Weekly Industry Round-up, Week of 5/31

Posted by hyperguard on June 4, 2010

Facebook Clickjacking Worm Infects Thousands
Last week we mentioned how clickjacking attacks use malicious iFrames inserted into a Web page to hijack a user’s Web session. Then, over the weekend, a Facebook clickjacking worm affected thousands of users, spreading malware and unwanted code onto users’ computers when they clicked a link that indicates they “like” the maliciously created Web page. Users have been encouraged to view recent activity on their Facebook news feed and delete entries related to the malicious links. They should also click on their Info tab on their personal profile and remove any of the links connecting to Web pages via their “likes and interests” section.

Enterprise Networking Planet…
Web Application Security: Are You Doing Enough?
This article by Paul Rubens discusses last month’s “State of Application Security ” survey carried out by the Ponemon Institute.

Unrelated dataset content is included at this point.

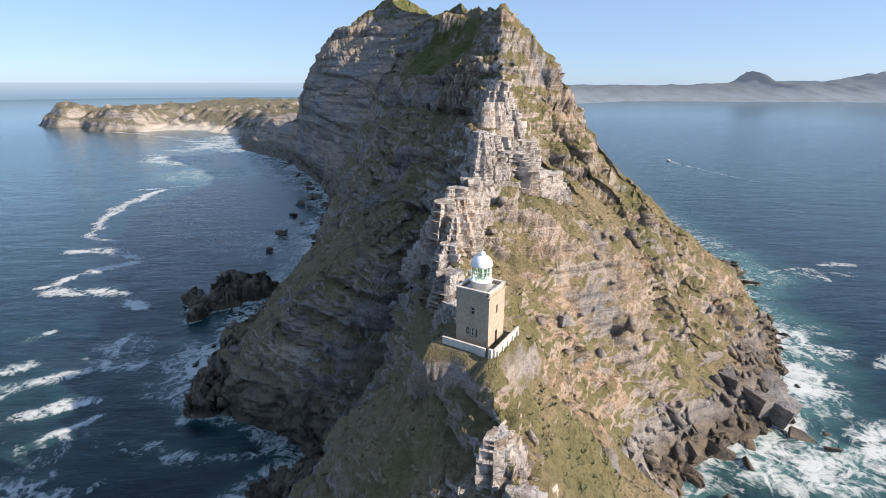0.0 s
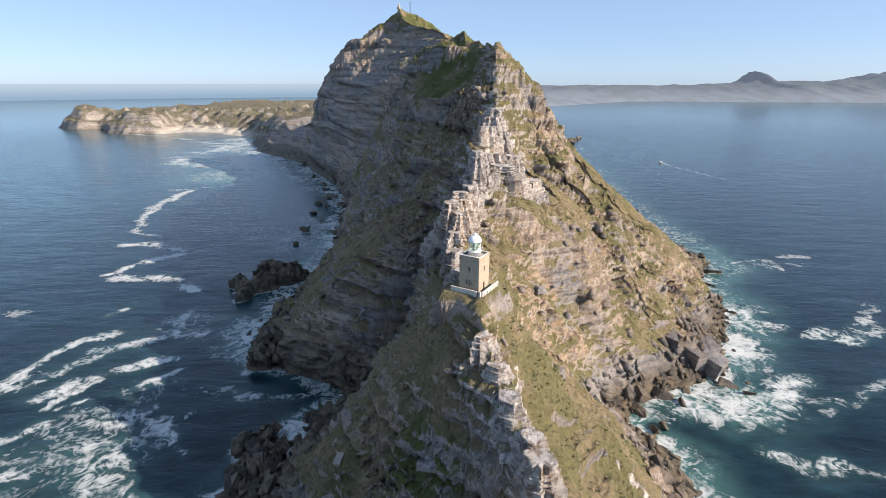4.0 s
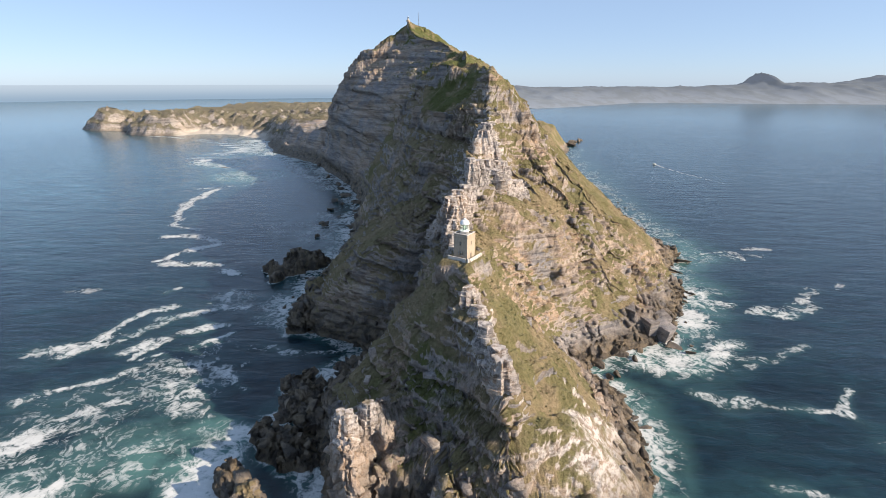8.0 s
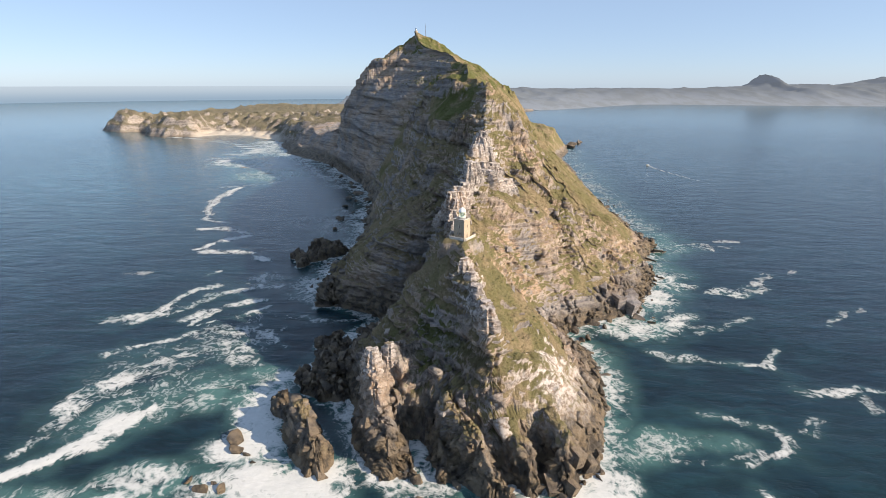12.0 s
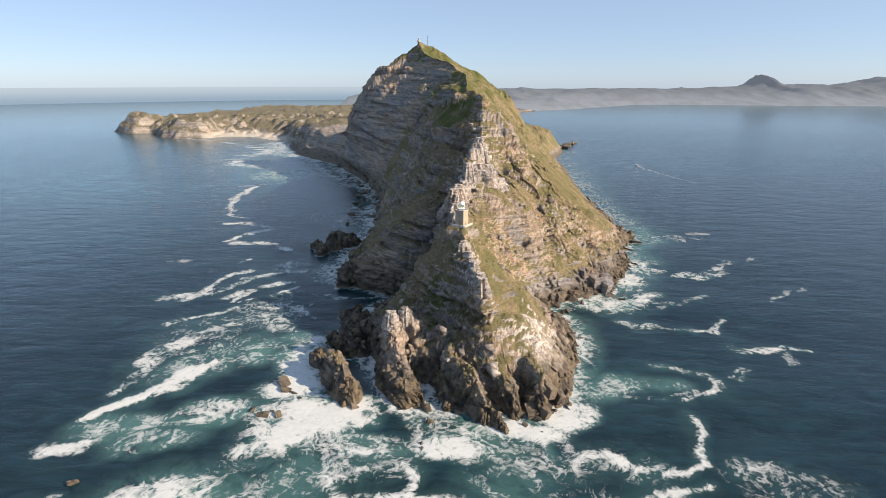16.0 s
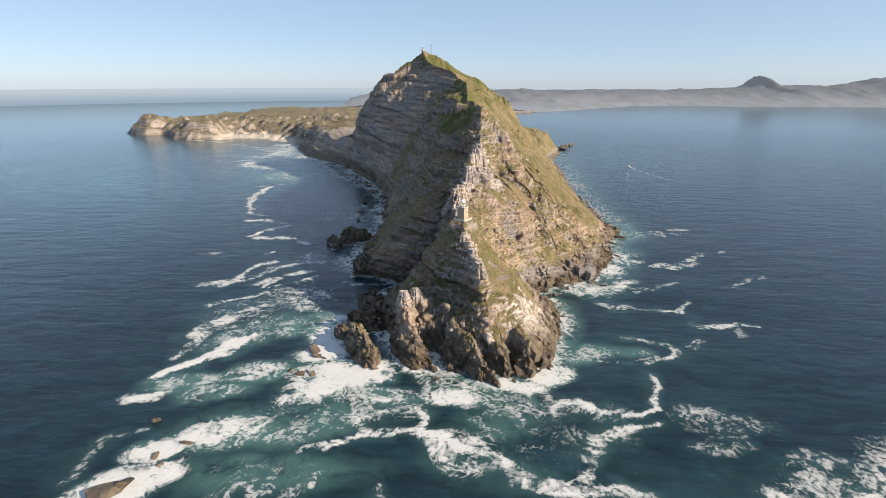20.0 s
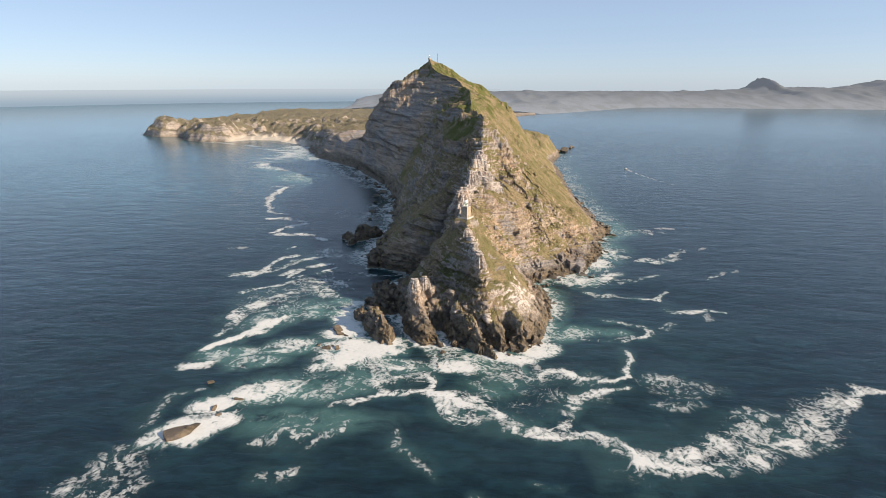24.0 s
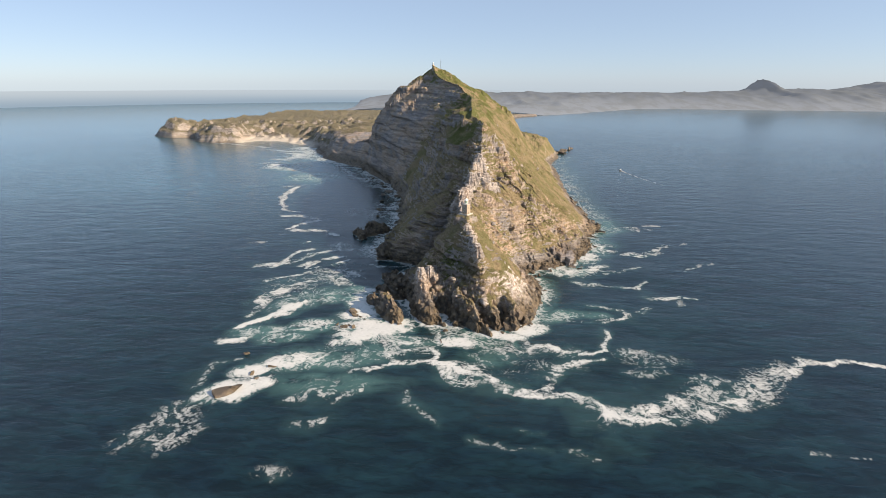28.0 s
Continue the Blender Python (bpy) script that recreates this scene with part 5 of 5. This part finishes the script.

Many organizations are leaving their data vulnerable to theft because they spend too much of their security budgets protecting their networks and too little securing their Web applications. Securing both network and Web applications should be key priorities so what this comes down to is a problem of resource allocation: if you spend too much of your security budget on your network, hackers will steal data via your Web applications, but if you spend too much on your Web applications, there won’t be enough of your budget left to prevent them stealing data by breaking in to your network. If companies decide to allocate more of the security budget to Web application security, Paul suggests performing regular scanning for known vulnerabilities and coding errors using a specialized Web vulnerability scanner, or even full scale penetration testing.

The Virtualization Practice…
Defining Tenants for Secure Multi-Tenancy for the Cloud
This post by Edward Haletky discusses that there is more to securing multi-tenancy (SMT) than one would imagine. So how would you define tenant when nearly everyone has their own definition of tenant for a multi-tenant solution? Attorney, David Snead, defined tenant as “whatever definition is used within the contract.” If there is no definition within your contract then assumptions are made, so I tend to fall back to the definition of tenant to be “the legal entity responsible for the data” so you need to read your contracts carefully. Edward believes that once we can define tenant appropriately, the provider needs to offer some level of security far above what any one tenant may desire, but can at some point in time acquire as necessary. After we define tenant satisfactorily, we should start to look at what we need from the provider and what is really left to the tenant to implement in other words: roles and responsibilities.